Diceva Ennio Flaiano che in Italia la linea più breve tra due punti è l’arabesco. È stato così anche per la linea che unisce il punto della riorganizzazione del partito a quello di un suo rapporto nuovo e più saldo con la società civile. Osservazioni critiche interessanti da parte di esponenti della maggioranza non sono mancate (Piero Fassino e, al netto delle sue battute infelici su Virginia Raggi, Vincenzo De Luca). Tuttavia, la sensazione è che Renzi non ne sia rimasto granché impressionato (tanto da provocare le dimissioni di Fabrizio Barca, persona seria e intellettualmente onesta, dalla Commissione per la riforma del partito). A mio avviso, questo è l’aspetto meno convincente del “renzismo” declinato da Renzi nella riunione della Direzione. Il malessere dei ceti più deboli resta diffuso e palpabile.

Il “cantiere sociale” aperto dal governo (copyright Renzi) non è certo disprezzabile, ma non basta. Quel malessere va meglio interpretato e esige risposte più efficaci ed incisive. Soltanto per fare un esempio, è ormai indifferibile una misura (che avrebbe anche un alto significato simbolico) di redistribuzione del reddito a favore dei pensionati al minimo. La verità è che, prima ancora delle giovani generazioni, sono il mondo degli degli anziani a basso reddito e il mondo del lavoro salariato ad uscire con le ossa rotte da un intero quindicennio. E, se le ossessioni securitarie e la grammatica del populismo sono profondamente penetrate nelle fasce più periferiche e marginali di quei mondi, la sinistra ne porta qualche responsabilità.
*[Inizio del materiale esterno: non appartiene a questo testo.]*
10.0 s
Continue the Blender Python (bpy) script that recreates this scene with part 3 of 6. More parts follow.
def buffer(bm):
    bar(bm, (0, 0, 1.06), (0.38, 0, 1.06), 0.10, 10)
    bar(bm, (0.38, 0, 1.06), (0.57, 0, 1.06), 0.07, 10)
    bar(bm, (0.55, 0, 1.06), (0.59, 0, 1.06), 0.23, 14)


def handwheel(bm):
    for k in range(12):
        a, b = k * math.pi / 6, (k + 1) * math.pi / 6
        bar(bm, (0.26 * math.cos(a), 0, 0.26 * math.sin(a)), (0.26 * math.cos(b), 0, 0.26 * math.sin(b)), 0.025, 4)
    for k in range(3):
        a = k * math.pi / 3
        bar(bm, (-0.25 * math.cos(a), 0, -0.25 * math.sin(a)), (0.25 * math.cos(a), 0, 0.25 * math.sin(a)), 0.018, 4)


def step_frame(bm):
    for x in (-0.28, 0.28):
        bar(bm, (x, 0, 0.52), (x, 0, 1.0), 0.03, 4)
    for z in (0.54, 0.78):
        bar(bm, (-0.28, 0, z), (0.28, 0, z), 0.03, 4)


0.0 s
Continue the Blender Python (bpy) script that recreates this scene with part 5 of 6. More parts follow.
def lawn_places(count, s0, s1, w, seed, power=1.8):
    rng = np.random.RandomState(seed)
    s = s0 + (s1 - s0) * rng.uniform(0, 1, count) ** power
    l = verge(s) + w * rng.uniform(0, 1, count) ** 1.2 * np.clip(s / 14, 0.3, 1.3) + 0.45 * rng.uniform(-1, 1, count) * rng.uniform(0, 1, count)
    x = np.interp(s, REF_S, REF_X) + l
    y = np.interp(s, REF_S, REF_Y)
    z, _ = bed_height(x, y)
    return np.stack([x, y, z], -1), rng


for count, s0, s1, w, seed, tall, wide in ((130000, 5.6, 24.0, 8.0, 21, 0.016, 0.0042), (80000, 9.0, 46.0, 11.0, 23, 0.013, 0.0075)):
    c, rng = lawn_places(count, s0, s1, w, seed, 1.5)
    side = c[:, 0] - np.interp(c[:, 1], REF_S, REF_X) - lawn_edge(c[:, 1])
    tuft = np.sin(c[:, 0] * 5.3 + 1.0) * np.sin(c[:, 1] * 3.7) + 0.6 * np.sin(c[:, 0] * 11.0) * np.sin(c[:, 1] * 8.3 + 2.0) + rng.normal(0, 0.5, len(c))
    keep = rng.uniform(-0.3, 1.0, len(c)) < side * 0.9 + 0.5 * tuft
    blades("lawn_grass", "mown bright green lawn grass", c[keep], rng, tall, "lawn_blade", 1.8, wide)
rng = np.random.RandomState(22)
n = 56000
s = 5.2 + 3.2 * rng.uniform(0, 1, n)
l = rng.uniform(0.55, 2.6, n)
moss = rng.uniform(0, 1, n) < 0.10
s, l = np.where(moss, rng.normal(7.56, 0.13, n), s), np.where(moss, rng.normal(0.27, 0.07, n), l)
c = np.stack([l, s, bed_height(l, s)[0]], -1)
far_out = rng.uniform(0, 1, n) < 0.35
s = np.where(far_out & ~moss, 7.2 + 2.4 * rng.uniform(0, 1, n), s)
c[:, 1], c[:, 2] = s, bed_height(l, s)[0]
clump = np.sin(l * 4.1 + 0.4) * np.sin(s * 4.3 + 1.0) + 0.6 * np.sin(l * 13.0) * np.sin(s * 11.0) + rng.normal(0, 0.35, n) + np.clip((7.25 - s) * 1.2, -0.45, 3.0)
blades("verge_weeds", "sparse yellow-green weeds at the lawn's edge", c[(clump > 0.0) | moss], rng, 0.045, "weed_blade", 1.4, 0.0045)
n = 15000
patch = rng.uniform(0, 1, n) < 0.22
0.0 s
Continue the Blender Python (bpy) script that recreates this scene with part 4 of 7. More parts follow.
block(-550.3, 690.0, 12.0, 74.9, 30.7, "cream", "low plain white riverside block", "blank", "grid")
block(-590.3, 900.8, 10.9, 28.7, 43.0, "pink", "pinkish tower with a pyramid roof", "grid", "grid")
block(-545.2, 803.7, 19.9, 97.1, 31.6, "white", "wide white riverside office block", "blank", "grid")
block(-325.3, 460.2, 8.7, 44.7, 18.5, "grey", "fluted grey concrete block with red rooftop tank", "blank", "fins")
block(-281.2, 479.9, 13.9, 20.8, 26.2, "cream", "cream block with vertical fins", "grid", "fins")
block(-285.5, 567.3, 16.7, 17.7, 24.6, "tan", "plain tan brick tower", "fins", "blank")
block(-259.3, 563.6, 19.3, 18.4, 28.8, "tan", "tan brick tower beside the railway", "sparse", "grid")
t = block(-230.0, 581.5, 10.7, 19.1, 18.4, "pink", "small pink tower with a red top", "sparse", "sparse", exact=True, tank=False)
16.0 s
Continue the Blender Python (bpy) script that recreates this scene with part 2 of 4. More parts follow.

Perché si tratta di un processo che si delinea già alla vigilia della Seconda Repubblica, colpevolmente rimosso anche per una lettura scadente e approssimativa dei cambiamenti che si stavano aggrumando in quello che -per convenzione- si chiama modello produttivo postfordista. Beninteso, lo slittamento del voto verso le Leghe di ogni tipo (compreso la cyberlega grillina) di vasti strati popolari non è stato solo un fenomeno italiano. Si è manifestato anche nelle culle della socialdemocrazia europea, in cui la centralità laburista ha ceduto il passo ad una rappresentanza “pigliatutto” degli interessi sociali.

Occorre però chiedersi se da noi un partito di sinistra “pigliatutto” possa rinunciare a un forte radicamento nella realtà del lavoro dipendente. La domanda non è oziosa, in quanto -a ben vedere- è proprio intorno a questo nodo che ruota buona parte del confronto interno al Pd. Se infatti non si riesce a rappresentare i bisogni e le aspirazioni di quella realtà, che riguarda circa i due terzi degli occupati, non si va da nessuna parte. Per esserne convinti, basterebbe dare un’occhiata al ciclo elettorale dell’Ulivo e dell’Unione.

Hanno vinto quando il consenso della classe operaia e dei pensionati si è spostato a loro favore. Hanno perso quando il pendolo di quel consenso ha oscillato verso Umberto Bossi e Silvio Berlusconi. Per essere più precisi, nel 2008 il Pd ha perso (sia pure onorevolmente) per un’offerta di modernità priva di solidi ancoraggi sociali e indeterminata nelle sue concrete articolazioni programmatiche. Lo ha testimoniato anche il supermarket delle candidature: operai e imprenditori, sindacalisti degli uni e sindacalisti degli altri.

Dopo ogni sconfitta nelle urne, lo slogan “ripartire dal lavoro” è così puntualmente riapparso nella kermesse delle parole e delle immagini. Senza che venisse scalfito comunque, il paradigma politologico che vuole l’elettore “mediano” arbitro della contesa bipolare. In altri termini, senza sottoporre a un serio vaglio effettuale le arcane alchimie politiche escogitate per conquistare il “cittadino-consumatore moderato”.